Qual è il fuoco della campagna elettorale americana? La sensazione di avere sbagliato occhiali

New York. Per chi segue la campagna elettorale americana la sensazione è di avere sbagliato gli occhiali. Rendendosi conto che la messa a fuoco aveva qualche problema, si è scelto un altro paio di occhiali, salvo notare l’imperfezione anche di queste nuove lenti. Così se n’è scelto un altro, e poi un altro ancora, senza mai trovare il fuoco giusto per distinguere l’oggetto al centro della scena. Sembrava a un certo punto che ogni cosa si giocasse sull’economia che cresce a un ritmo troppo lento, che fosse tutta una questione di stagnazione e depressione. Poi Donald Trump ha preso a martellare con assiduità sul muro, sui messicani stupratori, ha toccato i tasti dell’identità etnica e della xenofobia, ha agitato la chiusura delle frontiere per i musulmani e pure Papa Francesco nel mezzo del Giubileo della misericordia lo ha censurato.
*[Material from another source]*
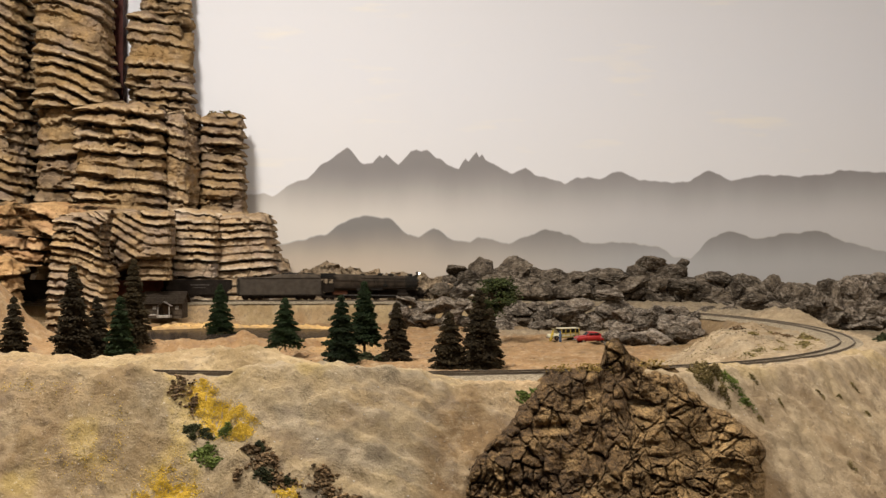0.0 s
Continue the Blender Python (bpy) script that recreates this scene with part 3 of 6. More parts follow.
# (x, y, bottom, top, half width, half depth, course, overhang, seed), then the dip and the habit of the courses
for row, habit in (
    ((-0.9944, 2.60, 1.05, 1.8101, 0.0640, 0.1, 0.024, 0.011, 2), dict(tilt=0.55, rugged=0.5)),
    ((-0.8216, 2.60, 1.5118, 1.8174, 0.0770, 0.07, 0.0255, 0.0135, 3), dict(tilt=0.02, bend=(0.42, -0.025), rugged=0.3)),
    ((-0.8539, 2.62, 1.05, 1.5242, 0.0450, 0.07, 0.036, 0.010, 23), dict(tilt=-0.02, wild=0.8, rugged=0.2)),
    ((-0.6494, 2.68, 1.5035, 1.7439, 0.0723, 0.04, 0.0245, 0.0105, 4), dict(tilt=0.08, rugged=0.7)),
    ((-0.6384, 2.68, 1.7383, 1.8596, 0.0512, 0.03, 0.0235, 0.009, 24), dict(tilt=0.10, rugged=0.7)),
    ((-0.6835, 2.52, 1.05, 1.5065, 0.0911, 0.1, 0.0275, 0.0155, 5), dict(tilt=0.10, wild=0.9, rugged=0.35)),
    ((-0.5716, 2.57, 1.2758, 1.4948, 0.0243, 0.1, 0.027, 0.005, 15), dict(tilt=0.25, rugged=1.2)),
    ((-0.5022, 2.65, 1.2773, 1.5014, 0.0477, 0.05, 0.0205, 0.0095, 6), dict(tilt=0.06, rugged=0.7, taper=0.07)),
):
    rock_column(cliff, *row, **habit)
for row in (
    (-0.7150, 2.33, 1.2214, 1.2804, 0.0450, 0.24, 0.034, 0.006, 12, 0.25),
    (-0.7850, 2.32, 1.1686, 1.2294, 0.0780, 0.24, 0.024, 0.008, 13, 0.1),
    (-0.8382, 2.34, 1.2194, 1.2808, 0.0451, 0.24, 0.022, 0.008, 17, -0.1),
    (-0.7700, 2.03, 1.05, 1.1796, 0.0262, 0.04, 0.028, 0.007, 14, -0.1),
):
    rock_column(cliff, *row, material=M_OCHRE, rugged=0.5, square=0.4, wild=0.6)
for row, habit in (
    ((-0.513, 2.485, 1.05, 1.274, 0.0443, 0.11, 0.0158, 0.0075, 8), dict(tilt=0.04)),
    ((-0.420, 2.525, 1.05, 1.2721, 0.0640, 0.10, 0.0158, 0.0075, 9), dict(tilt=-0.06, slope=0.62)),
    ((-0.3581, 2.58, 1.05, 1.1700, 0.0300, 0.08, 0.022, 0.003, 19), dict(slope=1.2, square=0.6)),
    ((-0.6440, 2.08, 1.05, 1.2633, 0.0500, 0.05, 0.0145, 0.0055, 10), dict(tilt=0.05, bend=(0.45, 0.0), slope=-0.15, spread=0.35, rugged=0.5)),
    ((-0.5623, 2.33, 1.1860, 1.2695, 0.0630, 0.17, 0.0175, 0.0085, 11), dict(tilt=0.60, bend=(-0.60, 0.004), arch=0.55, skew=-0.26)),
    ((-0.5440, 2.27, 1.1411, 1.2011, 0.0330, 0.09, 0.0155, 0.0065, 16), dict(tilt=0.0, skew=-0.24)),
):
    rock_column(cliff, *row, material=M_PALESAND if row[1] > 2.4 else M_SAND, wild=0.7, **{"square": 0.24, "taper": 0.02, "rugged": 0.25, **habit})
moss = []
for k in range(160):
    moss.append((random.choice((-0.525, -0.495, -0.488)) + random.gauss(0, 0.005), 2.635 + random.gauss(0, 0.008), 1.506 + random.uniform(-0.003, 0.007)))
M_REDWOOD = mat("red_brown_board", (0.042, 0.011, 0.008), (0.065, 0.018, 0.013), 20, 0.7, 0.1)
slab("upright_board", -0.7640, -0.7420, 2.69, 2.72, 1.0, 2.0, M_REDWOOD, "dark red-brown painted upright board between the cliffs", "board")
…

La questione della purezza identitaria sembrava dominare.

 

Nel tempo anche questa è passata in cavalleria, si è approdati all’idea dell’operaio bianco arrabbiato, il troglodita “white trash” che con la sua invincibile ignoranza produce qualche latrato dopo decenni di apatia. E’ passata pure quella fase. Il momento più terribile per Trump, quello che ha dato un colpo — forse decisivo – ai numeri e alle speranze del candidato repubblicano è stato un video dove rivolge inaudite volgarità nei confronti delle donne. L’elemento misogino era già sotto la luce dei riflettori, ma non appariva come il centro della corsa elettorale, non era su quello che l’avversario aveva scommesso tutto il suo bottino. Per paradosso, Trump ha reintrodotto nel plot l’elemento femminile che Hillary Clinton non aveva saputo sfruttare. Ora sembra un ricordo lontanissimo e forse addirittura un sogno, ma c’è stato un tempo in cui si pensava che Hillary avrebbe vinto innanzitutto grazie al suo essere donna. Questo, si diceva, avrebbe naturalmente suscitato innanzitutto le elettrici, e in seconda battuta i giovani, ansiosi di dare il loro contributo a questo passaggio storico, in grandiosa continuità con l’epica del primo presidente afroamericano.

 

Anche questa linea narrativa è scomparsa, un altro paio di occhiali da buttare, finché grazie all’esagerazione imperdonabile di Trump la condizione femminile è tornata al centro. Si è anche pensato a lungo che i millennial, il gruppo elettorale più numeroso, sarebbero stati gli obiettivi primari della campagna, ma alla fine nessuno tranne Bernie Sanders ha deciso di farne davvero un target. Ora preferiscono Hillary a Trump con un rapporto di tre a uno, ma tutti i sondaggi manifestano la profonda disaffezione che provano per questa politica. Così alla fine non abbiamo capito molto nemmeno di questa fetta demografica, che pure secondo la sondaggista millennial per eccellenza, Kristen Soltis Anderson, doveva essere l’unica costante dei candidati in questa tornata. Ma l’unica costante è stata la difficoltà quasi disperata nell’individuare i problemi. Qual è il cuore del dibattito? La “issue” più importante? La faccenda che domina? L’aspetto che tocca di più la sensibilità dell’americano contemporaneo? Si procede incerti con un paio di occhiali che non mettono a fuoco.